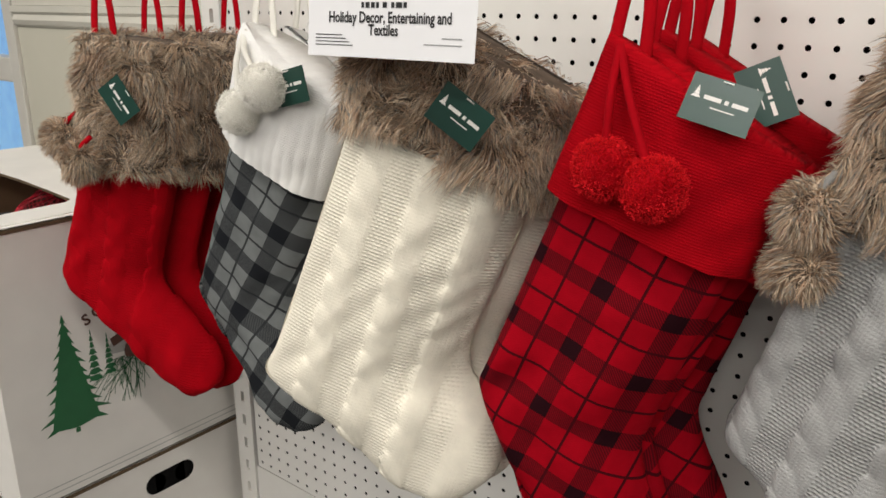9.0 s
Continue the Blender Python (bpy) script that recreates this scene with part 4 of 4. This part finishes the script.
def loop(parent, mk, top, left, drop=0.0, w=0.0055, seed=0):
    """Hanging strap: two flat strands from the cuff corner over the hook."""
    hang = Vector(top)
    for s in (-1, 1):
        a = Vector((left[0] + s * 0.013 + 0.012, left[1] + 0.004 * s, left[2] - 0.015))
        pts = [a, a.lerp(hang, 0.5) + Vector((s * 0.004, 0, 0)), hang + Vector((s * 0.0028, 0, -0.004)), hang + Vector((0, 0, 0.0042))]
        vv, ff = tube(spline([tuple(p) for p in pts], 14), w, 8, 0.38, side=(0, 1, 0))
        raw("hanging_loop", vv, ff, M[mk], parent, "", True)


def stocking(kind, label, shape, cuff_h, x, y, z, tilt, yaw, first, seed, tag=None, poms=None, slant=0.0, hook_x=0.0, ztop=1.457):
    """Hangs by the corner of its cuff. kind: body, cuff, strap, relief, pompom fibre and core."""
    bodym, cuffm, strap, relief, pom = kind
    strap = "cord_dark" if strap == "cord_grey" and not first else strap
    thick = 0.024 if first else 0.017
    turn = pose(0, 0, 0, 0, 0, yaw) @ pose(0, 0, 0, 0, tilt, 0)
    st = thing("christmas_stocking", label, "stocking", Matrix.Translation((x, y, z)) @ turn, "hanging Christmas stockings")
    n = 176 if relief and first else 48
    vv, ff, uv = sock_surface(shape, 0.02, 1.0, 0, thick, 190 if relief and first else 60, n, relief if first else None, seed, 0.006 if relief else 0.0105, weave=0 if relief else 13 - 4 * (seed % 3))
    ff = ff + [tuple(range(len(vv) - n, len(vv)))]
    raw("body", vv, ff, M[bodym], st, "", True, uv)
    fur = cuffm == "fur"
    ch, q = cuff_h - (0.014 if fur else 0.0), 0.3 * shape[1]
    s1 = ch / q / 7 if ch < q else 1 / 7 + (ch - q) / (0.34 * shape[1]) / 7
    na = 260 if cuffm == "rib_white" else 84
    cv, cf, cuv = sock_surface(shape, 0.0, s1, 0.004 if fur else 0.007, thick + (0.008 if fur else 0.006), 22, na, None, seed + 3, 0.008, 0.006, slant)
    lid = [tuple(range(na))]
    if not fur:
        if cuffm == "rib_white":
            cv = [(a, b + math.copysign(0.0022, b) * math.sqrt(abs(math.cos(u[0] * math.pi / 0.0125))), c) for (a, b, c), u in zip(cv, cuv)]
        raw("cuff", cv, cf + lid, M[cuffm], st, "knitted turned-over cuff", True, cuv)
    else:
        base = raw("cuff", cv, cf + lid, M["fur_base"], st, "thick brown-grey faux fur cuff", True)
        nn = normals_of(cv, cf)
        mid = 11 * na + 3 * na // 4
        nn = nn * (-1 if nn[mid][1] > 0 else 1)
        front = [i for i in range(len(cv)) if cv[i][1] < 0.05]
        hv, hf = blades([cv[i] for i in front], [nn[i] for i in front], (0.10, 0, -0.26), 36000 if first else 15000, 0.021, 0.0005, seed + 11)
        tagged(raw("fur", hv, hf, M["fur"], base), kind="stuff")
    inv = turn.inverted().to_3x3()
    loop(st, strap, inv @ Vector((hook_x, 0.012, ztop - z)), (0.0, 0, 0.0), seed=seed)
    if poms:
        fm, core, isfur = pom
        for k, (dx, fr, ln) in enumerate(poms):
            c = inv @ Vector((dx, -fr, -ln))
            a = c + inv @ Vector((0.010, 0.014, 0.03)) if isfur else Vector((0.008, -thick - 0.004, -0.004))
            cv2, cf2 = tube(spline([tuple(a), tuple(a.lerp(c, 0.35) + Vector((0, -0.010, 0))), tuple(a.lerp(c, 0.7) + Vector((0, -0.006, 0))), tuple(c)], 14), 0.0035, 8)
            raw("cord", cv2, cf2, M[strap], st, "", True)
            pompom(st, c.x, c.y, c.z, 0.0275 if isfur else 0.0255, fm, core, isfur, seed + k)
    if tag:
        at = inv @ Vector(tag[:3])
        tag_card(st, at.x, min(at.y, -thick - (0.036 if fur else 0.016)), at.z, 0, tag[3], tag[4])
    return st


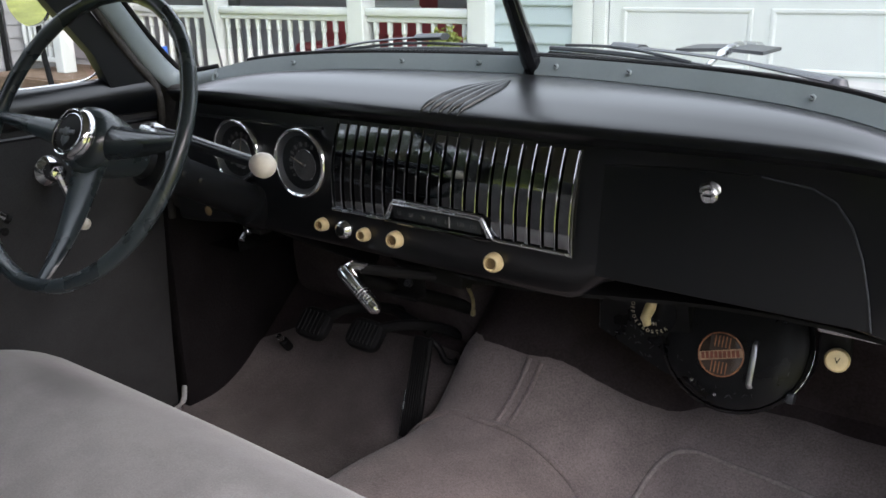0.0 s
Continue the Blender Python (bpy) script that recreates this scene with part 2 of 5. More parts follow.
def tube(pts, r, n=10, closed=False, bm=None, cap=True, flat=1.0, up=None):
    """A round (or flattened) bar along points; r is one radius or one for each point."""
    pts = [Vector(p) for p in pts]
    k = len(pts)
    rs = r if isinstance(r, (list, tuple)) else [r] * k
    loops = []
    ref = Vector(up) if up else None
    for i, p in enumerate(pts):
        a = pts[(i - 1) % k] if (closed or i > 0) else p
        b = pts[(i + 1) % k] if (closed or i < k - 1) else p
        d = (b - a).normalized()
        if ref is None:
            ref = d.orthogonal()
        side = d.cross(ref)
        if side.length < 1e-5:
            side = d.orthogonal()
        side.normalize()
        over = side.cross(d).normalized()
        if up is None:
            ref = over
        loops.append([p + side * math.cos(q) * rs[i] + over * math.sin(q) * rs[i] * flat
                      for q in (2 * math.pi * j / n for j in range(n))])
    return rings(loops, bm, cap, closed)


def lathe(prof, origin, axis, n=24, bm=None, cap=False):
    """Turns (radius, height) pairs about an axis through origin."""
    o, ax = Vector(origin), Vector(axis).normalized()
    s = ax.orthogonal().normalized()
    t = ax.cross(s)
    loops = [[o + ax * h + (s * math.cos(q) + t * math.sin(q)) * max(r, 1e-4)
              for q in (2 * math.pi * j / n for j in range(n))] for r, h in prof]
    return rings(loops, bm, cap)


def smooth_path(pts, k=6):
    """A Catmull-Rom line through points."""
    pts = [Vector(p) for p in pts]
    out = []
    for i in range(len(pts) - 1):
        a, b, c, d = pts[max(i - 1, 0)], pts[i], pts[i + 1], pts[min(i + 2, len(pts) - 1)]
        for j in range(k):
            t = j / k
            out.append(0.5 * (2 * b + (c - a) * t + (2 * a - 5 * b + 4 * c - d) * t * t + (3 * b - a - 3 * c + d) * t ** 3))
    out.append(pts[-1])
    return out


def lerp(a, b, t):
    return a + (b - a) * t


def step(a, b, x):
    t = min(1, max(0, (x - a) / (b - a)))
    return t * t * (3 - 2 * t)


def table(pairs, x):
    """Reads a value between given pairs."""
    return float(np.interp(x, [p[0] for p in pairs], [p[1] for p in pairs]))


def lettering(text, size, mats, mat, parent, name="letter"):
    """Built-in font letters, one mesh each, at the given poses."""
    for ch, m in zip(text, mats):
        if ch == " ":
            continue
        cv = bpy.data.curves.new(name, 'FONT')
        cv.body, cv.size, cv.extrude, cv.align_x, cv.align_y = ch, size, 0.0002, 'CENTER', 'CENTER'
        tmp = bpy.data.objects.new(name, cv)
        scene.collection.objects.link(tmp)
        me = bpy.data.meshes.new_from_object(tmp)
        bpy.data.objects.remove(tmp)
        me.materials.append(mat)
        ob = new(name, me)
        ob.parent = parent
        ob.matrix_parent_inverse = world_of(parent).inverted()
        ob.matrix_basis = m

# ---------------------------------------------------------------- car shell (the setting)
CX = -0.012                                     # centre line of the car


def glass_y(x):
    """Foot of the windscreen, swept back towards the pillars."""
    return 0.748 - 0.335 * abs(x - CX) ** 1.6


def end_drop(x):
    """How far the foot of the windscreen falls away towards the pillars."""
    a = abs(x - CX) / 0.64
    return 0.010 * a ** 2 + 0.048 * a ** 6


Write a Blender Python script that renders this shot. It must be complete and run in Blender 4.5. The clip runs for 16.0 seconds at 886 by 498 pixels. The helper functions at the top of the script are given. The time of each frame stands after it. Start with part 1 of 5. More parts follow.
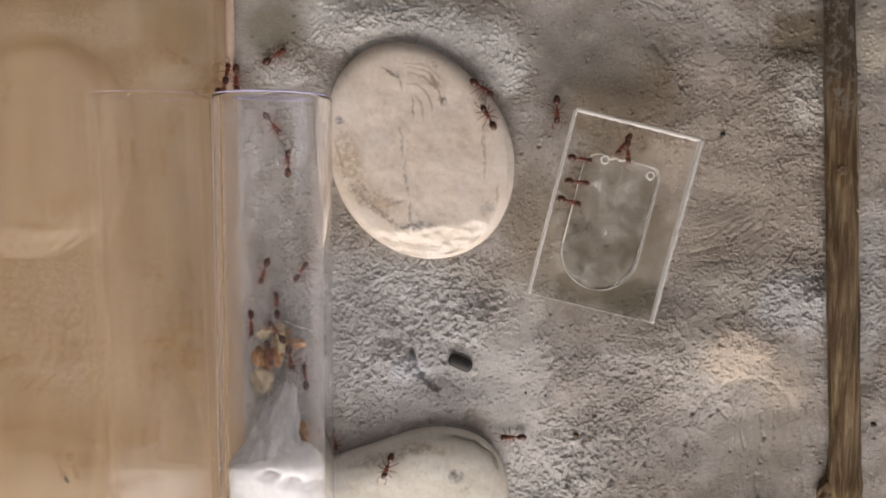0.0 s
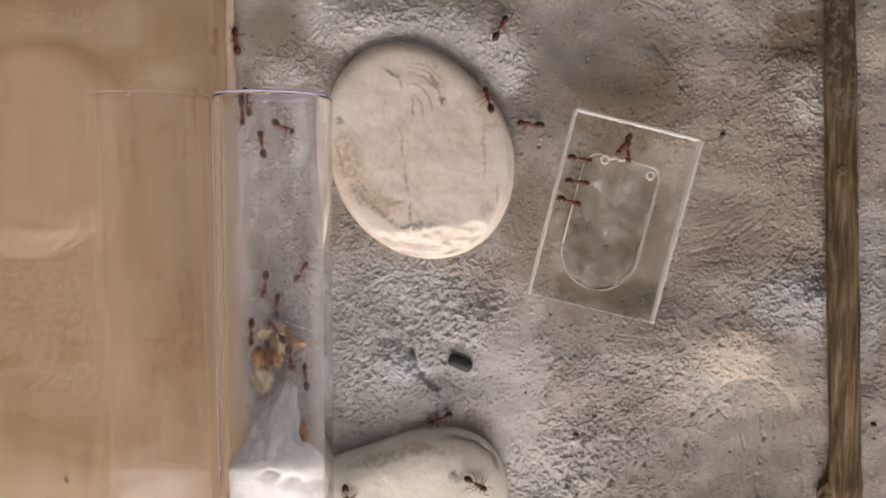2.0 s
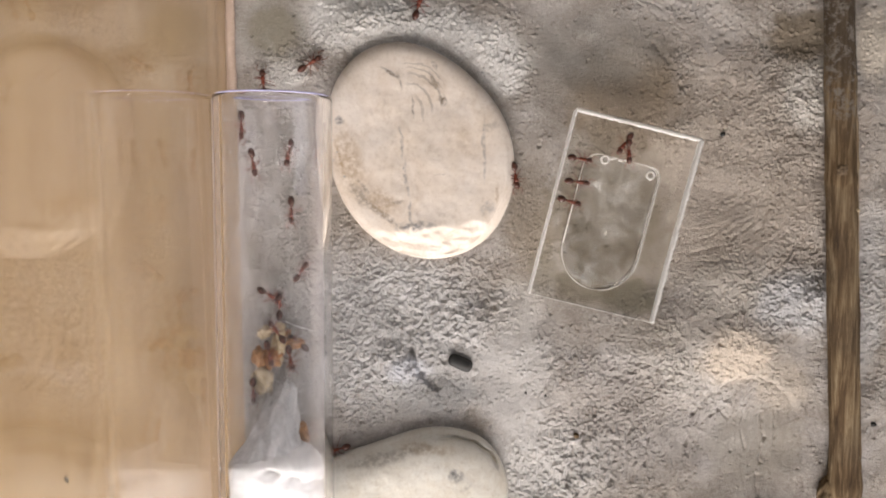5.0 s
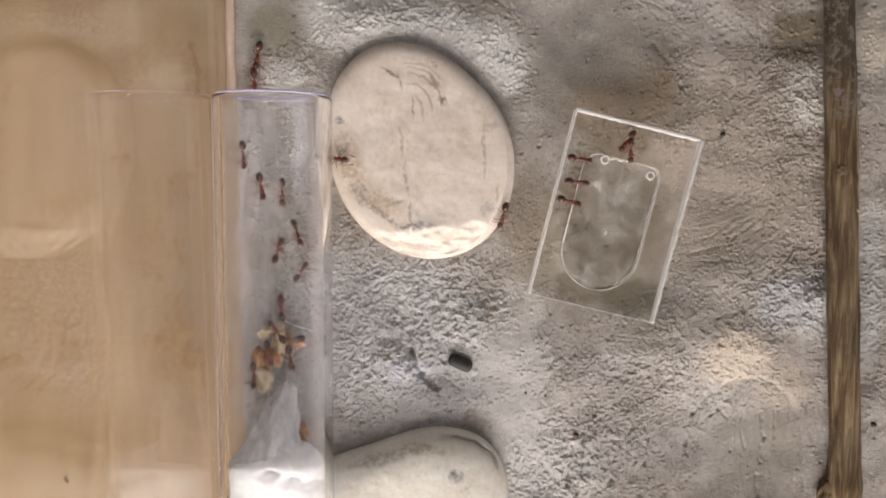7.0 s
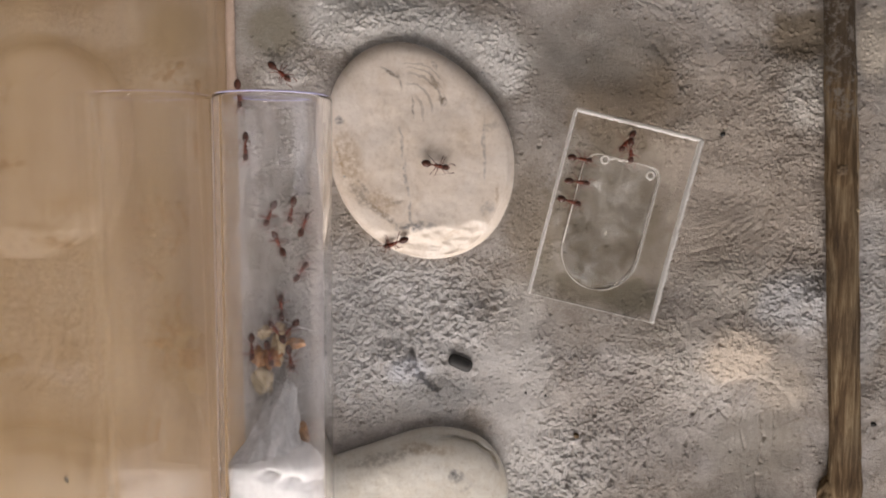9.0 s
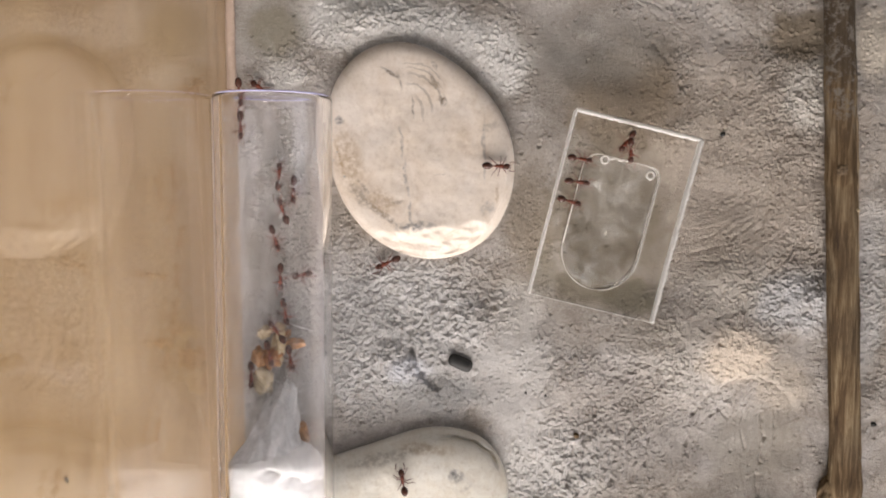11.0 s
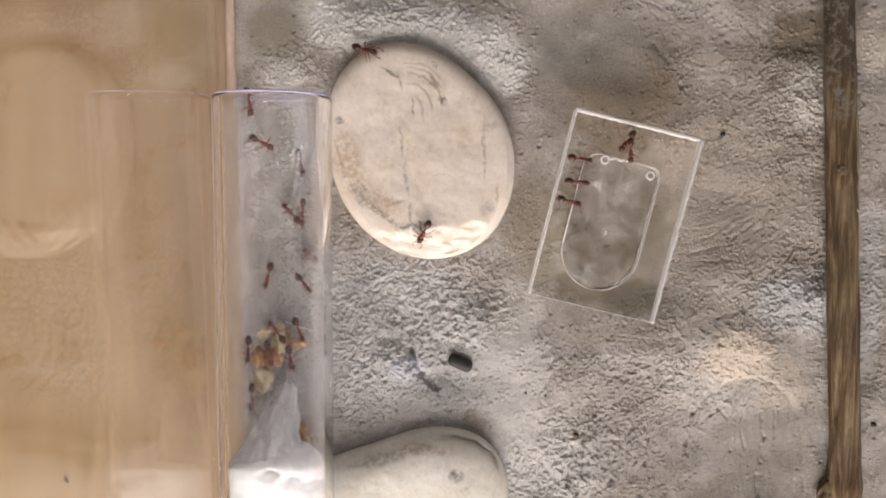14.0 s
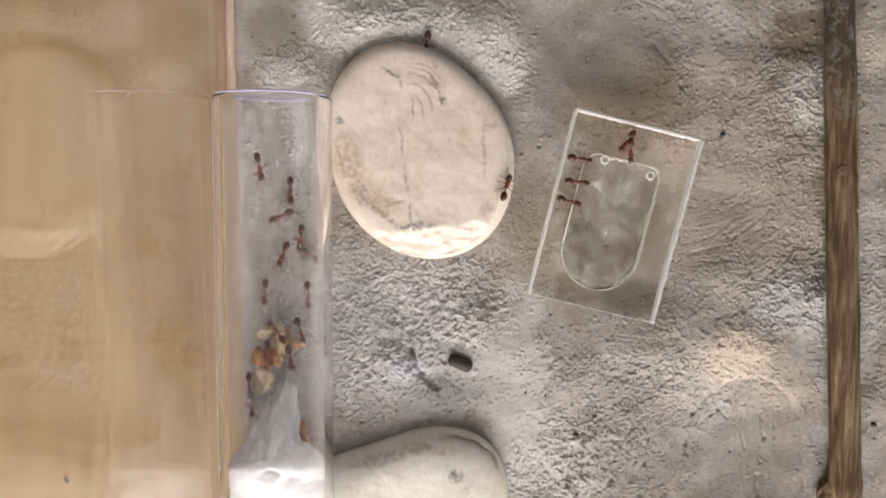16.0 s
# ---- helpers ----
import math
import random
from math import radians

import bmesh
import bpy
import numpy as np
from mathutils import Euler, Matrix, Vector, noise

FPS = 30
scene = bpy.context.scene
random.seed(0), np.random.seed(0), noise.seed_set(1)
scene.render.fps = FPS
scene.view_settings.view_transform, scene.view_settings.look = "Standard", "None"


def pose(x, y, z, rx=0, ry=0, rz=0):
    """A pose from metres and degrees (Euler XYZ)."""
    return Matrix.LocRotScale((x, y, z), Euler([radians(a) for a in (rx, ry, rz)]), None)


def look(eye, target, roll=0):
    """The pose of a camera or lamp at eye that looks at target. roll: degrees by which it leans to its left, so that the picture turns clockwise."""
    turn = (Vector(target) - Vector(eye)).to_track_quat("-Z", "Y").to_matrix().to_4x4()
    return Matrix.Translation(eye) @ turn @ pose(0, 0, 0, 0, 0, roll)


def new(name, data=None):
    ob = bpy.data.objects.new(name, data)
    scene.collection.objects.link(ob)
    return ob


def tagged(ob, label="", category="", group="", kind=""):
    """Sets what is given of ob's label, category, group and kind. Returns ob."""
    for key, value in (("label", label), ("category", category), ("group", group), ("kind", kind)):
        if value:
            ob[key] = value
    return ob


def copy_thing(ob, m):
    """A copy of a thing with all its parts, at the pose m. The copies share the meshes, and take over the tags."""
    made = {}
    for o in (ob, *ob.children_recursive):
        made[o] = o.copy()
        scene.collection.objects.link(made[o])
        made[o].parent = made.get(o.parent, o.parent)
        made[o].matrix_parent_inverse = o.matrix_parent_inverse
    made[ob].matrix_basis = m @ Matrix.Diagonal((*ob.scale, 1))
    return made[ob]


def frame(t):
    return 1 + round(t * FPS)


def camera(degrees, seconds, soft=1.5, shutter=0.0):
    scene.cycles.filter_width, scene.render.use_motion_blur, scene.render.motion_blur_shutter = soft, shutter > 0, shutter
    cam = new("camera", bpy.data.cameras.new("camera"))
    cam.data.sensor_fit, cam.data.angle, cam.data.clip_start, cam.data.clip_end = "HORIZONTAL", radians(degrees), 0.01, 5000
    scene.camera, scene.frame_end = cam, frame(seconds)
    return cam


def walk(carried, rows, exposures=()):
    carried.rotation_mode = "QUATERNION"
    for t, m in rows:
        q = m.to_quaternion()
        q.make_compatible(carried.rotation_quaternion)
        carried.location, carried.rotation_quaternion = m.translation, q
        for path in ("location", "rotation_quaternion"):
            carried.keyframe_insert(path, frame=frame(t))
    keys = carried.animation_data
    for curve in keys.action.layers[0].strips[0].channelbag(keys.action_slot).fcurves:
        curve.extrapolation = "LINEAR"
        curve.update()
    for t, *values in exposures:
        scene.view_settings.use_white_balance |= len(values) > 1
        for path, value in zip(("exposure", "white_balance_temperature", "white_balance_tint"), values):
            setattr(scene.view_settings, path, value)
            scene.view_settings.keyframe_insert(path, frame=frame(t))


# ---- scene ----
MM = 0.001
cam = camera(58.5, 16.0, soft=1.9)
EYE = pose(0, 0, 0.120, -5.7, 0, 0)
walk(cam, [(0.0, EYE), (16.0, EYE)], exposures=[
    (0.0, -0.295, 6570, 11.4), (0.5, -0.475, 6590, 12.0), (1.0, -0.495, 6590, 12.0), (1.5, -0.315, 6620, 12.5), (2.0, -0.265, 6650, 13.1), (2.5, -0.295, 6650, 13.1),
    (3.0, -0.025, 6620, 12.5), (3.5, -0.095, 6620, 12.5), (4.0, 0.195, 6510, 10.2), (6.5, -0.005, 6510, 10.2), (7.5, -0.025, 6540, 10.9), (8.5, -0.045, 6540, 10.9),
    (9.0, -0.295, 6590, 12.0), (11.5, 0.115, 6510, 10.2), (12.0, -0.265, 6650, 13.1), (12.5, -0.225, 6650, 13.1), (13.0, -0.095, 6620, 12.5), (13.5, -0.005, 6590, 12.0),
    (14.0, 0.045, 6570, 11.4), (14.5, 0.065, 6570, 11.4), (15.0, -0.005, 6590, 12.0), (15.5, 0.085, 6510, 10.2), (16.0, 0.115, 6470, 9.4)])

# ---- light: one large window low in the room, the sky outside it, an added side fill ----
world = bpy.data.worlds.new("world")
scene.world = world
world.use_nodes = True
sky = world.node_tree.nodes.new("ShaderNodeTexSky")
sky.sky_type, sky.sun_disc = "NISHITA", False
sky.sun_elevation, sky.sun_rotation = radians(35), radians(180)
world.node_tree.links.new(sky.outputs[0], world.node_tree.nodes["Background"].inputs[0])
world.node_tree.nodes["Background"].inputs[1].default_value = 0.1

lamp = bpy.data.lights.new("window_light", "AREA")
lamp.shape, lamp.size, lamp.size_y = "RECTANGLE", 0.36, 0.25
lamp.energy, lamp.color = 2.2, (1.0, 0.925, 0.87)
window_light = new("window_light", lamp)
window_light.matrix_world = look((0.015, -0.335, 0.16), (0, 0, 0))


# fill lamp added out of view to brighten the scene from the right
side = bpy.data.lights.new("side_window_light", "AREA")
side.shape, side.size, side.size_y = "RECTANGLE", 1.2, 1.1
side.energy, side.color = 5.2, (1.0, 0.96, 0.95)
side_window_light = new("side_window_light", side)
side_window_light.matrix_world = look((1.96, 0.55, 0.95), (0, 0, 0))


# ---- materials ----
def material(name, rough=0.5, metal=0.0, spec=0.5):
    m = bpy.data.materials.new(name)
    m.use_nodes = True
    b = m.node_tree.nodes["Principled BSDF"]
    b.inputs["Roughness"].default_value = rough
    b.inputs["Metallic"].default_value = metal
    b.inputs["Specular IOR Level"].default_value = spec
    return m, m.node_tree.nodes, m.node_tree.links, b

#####

### Stated task:
Out of the data above, set down the lines from the one with "import bmesh" to the one with "return Matrix.LocRotScale((x, y, z), Euler([radians(a)", both included, exactly as written and with no additions.

### Output of the exercise:
import bmesh
import bpy
import numpy as np
from mathutils import Euler, Matrix, Vector, noise

FPS = 30
scene = bpy.context.scene
random.seed(0), np.random.seed(0), noise.seed_set(1)
scene.render.fps = FPS
scene.view_settings.view_transform, scene.view_settings.look = "Standard", "None"


def pose(x, y, z, rx=0, ry=0, rz=0):
    """A pose from metres and degrees (Euler XYZ)."""
    return Matrix.LocRotScale((x, y, z), Euler([radians(a) for a in (rx, ry, rz)]), None)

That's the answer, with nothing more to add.